After that adrenaline kick it was time to make our way to Machu Picchu. A minibus drove us to a place called Hidroelectrica. The place the Machu Picchu Train and the hike starts from. We had another three-hour hike in front of us. It was a fantastic walk. Next to the railway in the middle of the jungle. I started listening to my Music and felt a bit like out of the "into the wild" movie. It was nice to have some "lone time" to think about everything and nothing. 
When we arrived in Aguas Calientes, the place where every Machu Picchu tour starts from. We checked into our hostel and had a very, very good dinner at a Restaurant. Timmy and one of the Danish guys started drinking Rum and Tequila and went  out while the Rest of us went to bed. The guys came back in the middle of the night, drunk and loud (... I guess they forget that we had to get up at four in the morning for Machu Picchu...). 

Day 4

We woke up at four in the morning. Well lets say I woke up. And I had to get the other guys out of bed. The only ones who could not wake up were of course the two hungover lads. So when they were still trying to figure out how to get up those 5000 steps the Argentinan Guy and I left for Machu Picchu. 
We met up with the other ones on the trail.  The only one that had a terrible time was the danish guy. He managed to throw up at least three times during the hike up... 
I need to say walking up those 5000 steps was a challenge. We were all dying. I counted the steps to know at least how much was missing. Still an hour of walking up steps to Machu Picchu is not easy. 
We made it all up but Danemark. We sacrificed him to the Mountains. 
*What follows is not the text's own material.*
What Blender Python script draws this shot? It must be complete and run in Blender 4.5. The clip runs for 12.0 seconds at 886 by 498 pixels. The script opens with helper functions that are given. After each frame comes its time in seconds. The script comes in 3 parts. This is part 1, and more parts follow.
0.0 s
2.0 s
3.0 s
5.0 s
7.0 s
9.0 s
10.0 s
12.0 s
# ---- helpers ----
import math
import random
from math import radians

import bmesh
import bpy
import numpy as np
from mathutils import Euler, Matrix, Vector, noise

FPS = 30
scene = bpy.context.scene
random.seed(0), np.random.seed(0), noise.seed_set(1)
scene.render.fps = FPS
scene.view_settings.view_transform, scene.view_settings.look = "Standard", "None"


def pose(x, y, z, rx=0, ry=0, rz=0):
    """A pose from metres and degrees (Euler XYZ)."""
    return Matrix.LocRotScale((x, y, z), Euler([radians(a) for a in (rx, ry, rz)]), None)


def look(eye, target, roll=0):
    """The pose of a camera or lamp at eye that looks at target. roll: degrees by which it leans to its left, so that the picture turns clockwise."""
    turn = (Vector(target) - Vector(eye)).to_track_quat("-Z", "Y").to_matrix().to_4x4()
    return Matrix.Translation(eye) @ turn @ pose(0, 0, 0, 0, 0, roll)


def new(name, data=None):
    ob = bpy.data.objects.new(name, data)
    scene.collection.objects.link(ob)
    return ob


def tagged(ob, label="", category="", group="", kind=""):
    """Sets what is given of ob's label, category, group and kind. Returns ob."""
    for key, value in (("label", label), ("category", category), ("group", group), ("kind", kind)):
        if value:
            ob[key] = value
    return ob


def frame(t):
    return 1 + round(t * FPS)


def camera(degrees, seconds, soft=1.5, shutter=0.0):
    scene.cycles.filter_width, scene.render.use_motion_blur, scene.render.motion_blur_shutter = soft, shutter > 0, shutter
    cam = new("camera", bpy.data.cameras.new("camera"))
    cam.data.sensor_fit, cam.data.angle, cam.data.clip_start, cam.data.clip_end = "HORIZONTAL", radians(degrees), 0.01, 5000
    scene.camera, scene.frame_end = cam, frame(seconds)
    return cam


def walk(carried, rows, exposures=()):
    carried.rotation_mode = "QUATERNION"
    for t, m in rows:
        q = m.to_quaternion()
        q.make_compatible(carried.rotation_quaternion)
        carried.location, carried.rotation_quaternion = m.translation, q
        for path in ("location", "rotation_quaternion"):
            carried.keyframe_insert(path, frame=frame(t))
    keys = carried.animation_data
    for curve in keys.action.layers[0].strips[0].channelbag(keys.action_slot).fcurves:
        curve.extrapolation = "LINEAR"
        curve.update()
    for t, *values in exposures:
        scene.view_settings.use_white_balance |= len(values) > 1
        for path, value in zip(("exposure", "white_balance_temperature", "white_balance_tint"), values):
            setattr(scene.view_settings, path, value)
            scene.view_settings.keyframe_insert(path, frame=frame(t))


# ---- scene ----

When we arrived our Tourguide was waiting for us and he started explaining us the discovery of Machu Picchu. After the tour we had around two hours time to discover the place before we had to go back down for the three-hour hike back to get a Bus back to Cusco. I managed to loose everyone and wandered around alone for a while. Unfortunately the clouds were all over the place and it was hard to get a great view. But we were lucky and just before we had to get back down it cleared up a bit and we had an amazing view. After our time on Machu Picchu we hiked back down and all the way back along the Railway. I walked with the Argentinan guy, we talked about Music and loads of different things. 
As soon as we got to Hidroelectrica the trip was basically over. We got a bus back to Cusco. All exhausted and tired. But with a big smile on our lips.